Oysa bizim “Sanatsız kalan bir toplumun hayat damarlarından biri kopmuş demektir.” diyen bir Ata’mız var. Atatürk boş konuşmayı sevmeyen bir liderdi. Sözü söyleyip kenara çekilmemiştir elbette. Savaştan çıkmış bir milleti her alanda geliştirmeyi hedeflemiştir. Hani şimdilerde biz hep aynı şeyleri konuşurken çoğu önemli konuyu kaçırıyoruz ya savaş yorgunu bir ülkede bile Atatürk hiçbir detayı atlamamış. Ne mi yaptı?

1924 yılında Musiki Muallim Mektebini kurdu.

1926’da İstanbul Belediye Konservatuvarını kurdu.

1936’da Ankara Devlet Konservatuvarını kurdu.

1937’de Gazı Terbiye Enstitüsünü Müzik Bölümünü kurdu.

1938’de Ankara’da Askeri Müzik Okulu öğretime açıldı.

1934 yılında Milli Musiki ve Temsil Akademisi Kuruluş Kanunu çıkarıldı.

Peki şu an olan durum ne? Okullarda müzik eğitimi parçalandıkça parçalanıyor. Çalgı derslerine indirgeniyor, okullarda müzik birliği yerini çalgı eğitimine bırakıyor. Çalgı eğitimi de seçmeli oluyor. Sınıftan tek bir çocuk keman dersini seçtiyse tek başına o dersi yapabiliyor. Birlikte marş söylemek mi, milli bilinç mi o da ne? Onlar statlarda milli bayramlarımızın kutlanmasının yasaklandığından beri yok zaten.

“Sanat para için mi para sanat için mi, yoksa hepsi siyasi ideoloji için mi?” anlayışını getiren mevcut hükümete sormak istiyorum. Eğitimsiz sanat ne kadar oluyor? Murat Ağırel, Yeniçağ Gazetesindeki yazısında Diyarbakır heykel ihalelerinde 4 milyon 412 bin lira gibi bir meblayı yazdı. Hani şu korku filmlerini aratmayan, küçüklüğümüzün Chucky’sinden hallice karpuzdan çıkan çocuk heykelini diyorum. Demek ki sanat yağdırılan paralarla değil, eğitimle ve estetik bilinciyle oluyormuş.
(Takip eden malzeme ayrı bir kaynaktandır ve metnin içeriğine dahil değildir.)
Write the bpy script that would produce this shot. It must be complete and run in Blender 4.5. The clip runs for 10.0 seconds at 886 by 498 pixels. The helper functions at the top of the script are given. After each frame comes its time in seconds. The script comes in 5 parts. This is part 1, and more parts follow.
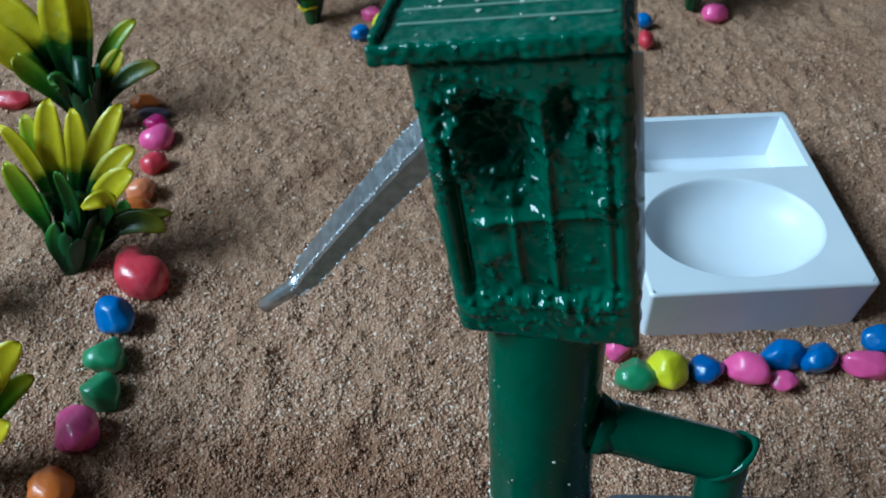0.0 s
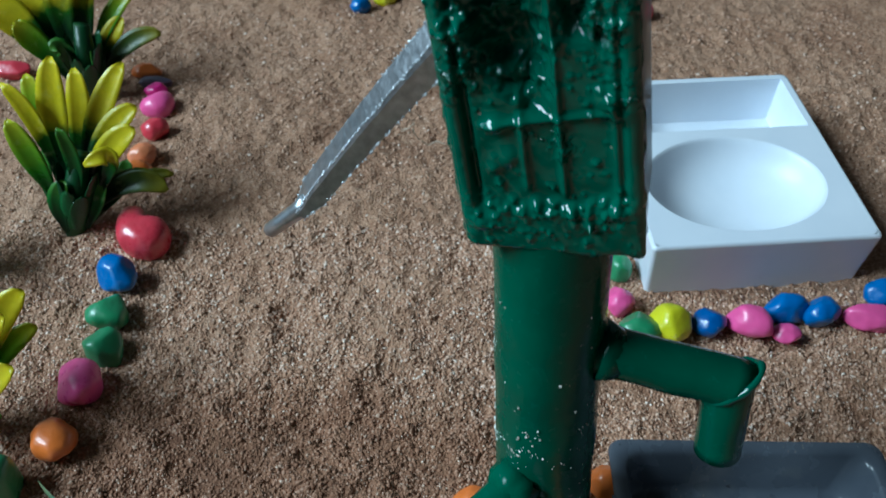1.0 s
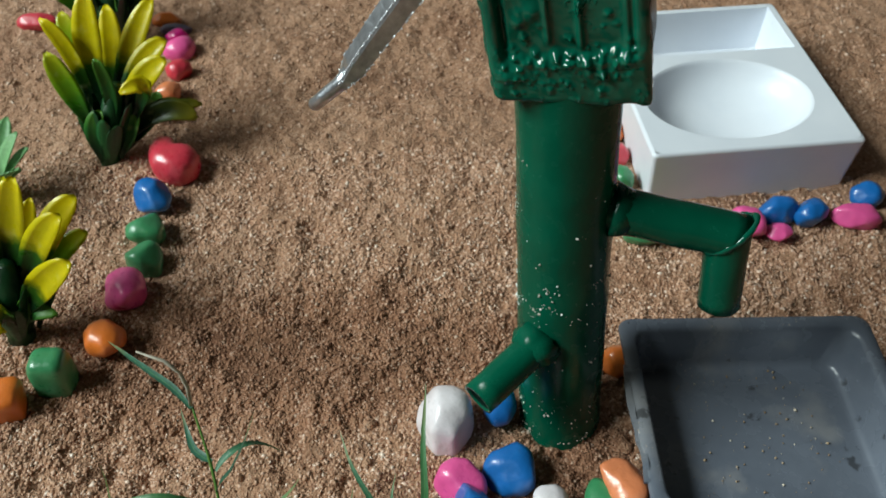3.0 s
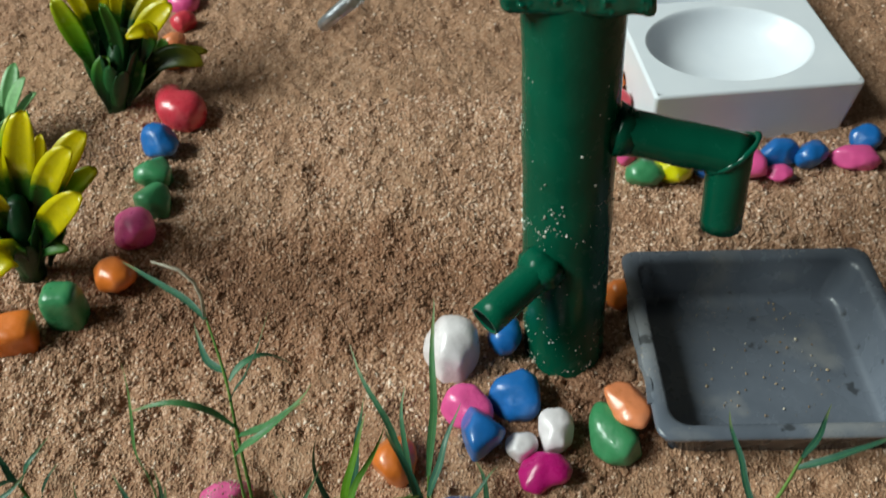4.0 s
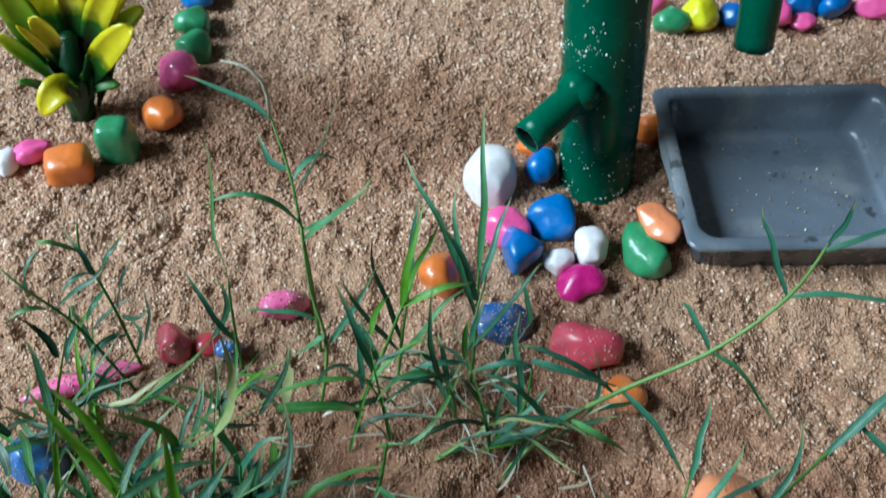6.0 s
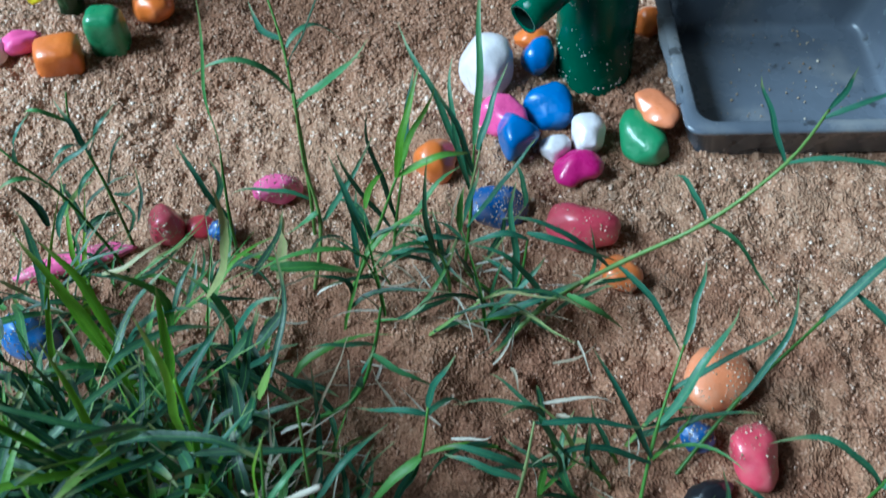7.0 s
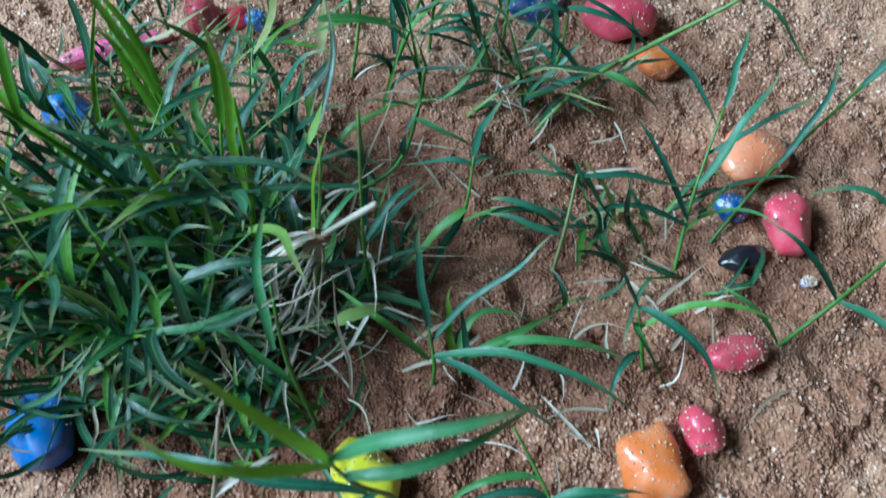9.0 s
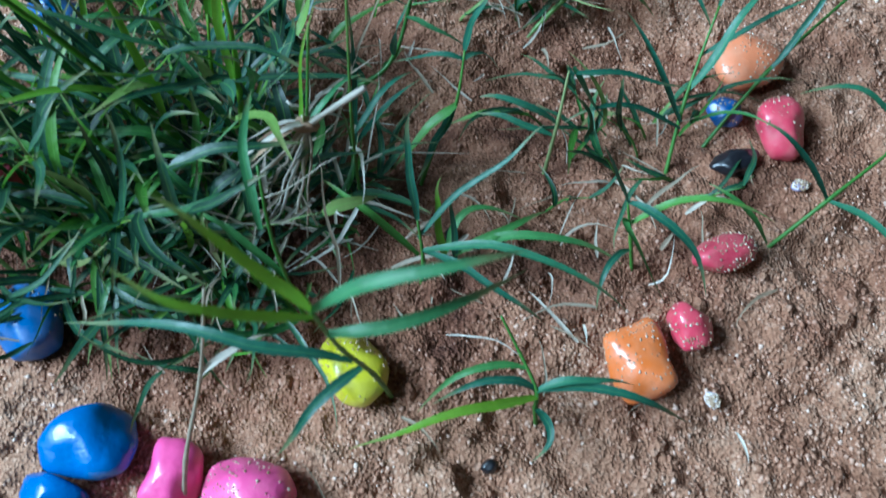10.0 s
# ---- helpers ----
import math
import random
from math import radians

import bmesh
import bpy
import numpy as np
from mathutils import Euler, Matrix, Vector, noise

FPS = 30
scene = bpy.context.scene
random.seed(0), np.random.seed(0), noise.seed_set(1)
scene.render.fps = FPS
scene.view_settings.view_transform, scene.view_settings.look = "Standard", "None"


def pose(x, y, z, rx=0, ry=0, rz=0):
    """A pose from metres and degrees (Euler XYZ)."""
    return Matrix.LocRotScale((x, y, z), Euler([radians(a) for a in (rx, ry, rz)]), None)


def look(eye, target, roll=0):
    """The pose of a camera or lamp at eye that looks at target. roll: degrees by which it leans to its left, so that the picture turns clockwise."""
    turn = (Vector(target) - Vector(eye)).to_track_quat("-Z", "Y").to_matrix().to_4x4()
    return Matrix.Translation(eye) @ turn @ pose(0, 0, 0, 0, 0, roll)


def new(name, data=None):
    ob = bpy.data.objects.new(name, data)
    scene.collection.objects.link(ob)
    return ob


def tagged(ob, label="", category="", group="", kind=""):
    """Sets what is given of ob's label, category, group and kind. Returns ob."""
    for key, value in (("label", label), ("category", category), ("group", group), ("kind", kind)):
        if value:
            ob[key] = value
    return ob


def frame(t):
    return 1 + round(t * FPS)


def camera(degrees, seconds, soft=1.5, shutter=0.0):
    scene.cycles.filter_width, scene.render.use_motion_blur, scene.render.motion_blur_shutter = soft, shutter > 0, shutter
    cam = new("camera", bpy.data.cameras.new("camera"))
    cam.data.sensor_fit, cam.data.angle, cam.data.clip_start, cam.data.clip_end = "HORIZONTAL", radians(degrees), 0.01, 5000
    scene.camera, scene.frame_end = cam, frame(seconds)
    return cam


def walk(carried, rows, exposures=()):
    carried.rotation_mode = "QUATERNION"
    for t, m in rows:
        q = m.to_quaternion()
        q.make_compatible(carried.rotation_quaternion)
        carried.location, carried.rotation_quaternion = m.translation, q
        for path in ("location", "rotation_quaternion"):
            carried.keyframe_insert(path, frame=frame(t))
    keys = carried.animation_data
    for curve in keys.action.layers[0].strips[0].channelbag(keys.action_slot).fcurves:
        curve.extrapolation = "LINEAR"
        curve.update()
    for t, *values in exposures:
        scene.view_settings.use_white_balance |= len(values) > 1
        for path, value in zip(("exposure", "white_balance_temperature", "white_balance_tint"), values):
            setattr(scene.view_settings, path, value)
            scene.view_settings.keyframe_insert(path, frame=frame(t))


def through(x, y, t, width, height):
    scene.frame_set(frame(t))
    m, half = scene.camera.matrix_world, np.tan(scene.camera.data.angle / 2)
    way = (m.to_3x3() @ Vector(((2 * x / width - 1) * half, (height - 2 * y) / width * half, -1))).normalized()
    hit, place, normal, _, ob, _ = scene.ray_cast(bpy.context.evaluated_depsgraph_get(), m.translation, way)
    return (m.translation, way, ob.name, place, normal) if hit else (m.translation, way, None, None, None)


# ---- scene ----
cam = camera(53.26, 10.0, shutter=0.5)
PATH = [
    (0, (-0.01996, -0.09397, 0.25427), (-0.01628, 0.25163, -0.10704), 0.61),
    (0.5, (-0.02045, -0.09881, 0.24916), (-0.01633, 0.24784, -0.11115), 0.62),
    (1, (-0.02160, -0.10688, 0.24184), (-0.01668, 0.24123, -0.11704), 0.45),
    (1.5, (-0.02027, -0.11607, 0.23933), (-0.01556, 0.23350, -0.11814), 0.03),
    (2, (-0.02337, -0.12393, 0.23787), (-0.01805, 0.22596, -0.11927), -0.21),
    (2.5, (-0.02834, -0.13645, 0.23709), (-0.02105, 0.21245, -0.12099), -0.49),
    (3.8, (-0.03247, -0.15557, 0.23122), (-0.02328, 0.18641, -0.13342), -0.71),
    (4, (-0.03347, -0.15995, 0.22758), (-0.02456, 0.18132, -0.13774), -0.80),
    (4.5, (-0.03755, -0.16660, 0.22348), (-0.02934, 0.16831, -0.14768), -0.95),
    (5, (-0.04213, -0.17375, 0.22554), (-0.03501, 0.15281, -0.15303), -1.13),
    (5.2, (-0.04463, -0.17703, 0.22570), (-0.03669, 0.14551, -0.15627), -1.00),
    (6.5, (-0.04818, -0.19932, 0.21031), (-0.03960, 0.10007, -0.19005), -0.69),
    (7, (-0.04805, -0.20692, 0.20350), (-0.03897, 0.08245, -0.20416), -0.53),
    (7.5, (-0.04913, -0.21545, 0.19691), (-0.04127, 0.06758, -0.21520), -0.74),
    (8, (-0.05654, -0.22380, 0.19572), (-0.04787, 0.05044, -0.22226), -0.52),
    (8.5, (-0.05796, -0.23074, 0.19214), (-0.05001, 0.03244, -0.23291), -0.50),
    (9, (-0.05956, -0.24017, 0.18539), (-0.05119, 0.01427, -0.24495), -0.08),
    (9.5, (-0.05938, -0.24454, 0.18233), (-0.05048, -0.00207, -0.25485), 0.29),
    (10, (-0.05834, -0.25149, 0.17818), (-0.04870, -0.01808, -0.26389), 0.78),
]
walk(cam, [(t, look(eye, target, roll)) for t, eye, target, roll in PATH],
     [(0, -0.62, 5200, -6), (1.5, -0.58, 5650, -4), (2.5, -0.54, 6600, 2), (4.0, -0.46, 7250, 1), (4.5, -0.43, 7250, 0), (5.0, -0.06, 7100, -1), (5.2, 0.01, 6900, -1),
      (6.5, 0.02, 5250, -4), (7.5, 0.0, 5200, -3), (8.5, 0.16, 5150, -3), (10, 0.14, 4900, -2)])
cam.data.dof.use_dof, cam.data.dof.focus_distance, cam.data.dof.aperture_fstop = True, 0.218, 35.0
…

Sanat zarafettir, görgüdür, estetiktir, düşüncelerdir, yaşam biçimidir, bazen hüzün, bazen mutluluktur ama en önemlisi de sanat özgürlüktür. İnsanların özgürlüklerini sırf ideolojilerinize ters diye ellerinden almayın. Size oy vermeyen insanları bu şekilde cezalandırmayın.

Unutmayın ki ; “Hepiniz milletvekili olabilirsiniz, bakan olabilirsiniz; hatta cumhurbaşkanı olabilirsiniz fakat sanatkar olamazsınız.”

Kendisini sözde sanatçı olarak tanımlayan sanatçılara da Atatürk’ün bir sözünü hatırlatmakta fayda var. “Sanatkar el öpmez, sanatkarın eli öpülür.” Bütün eli öpülesi sanatçılara selam olsun.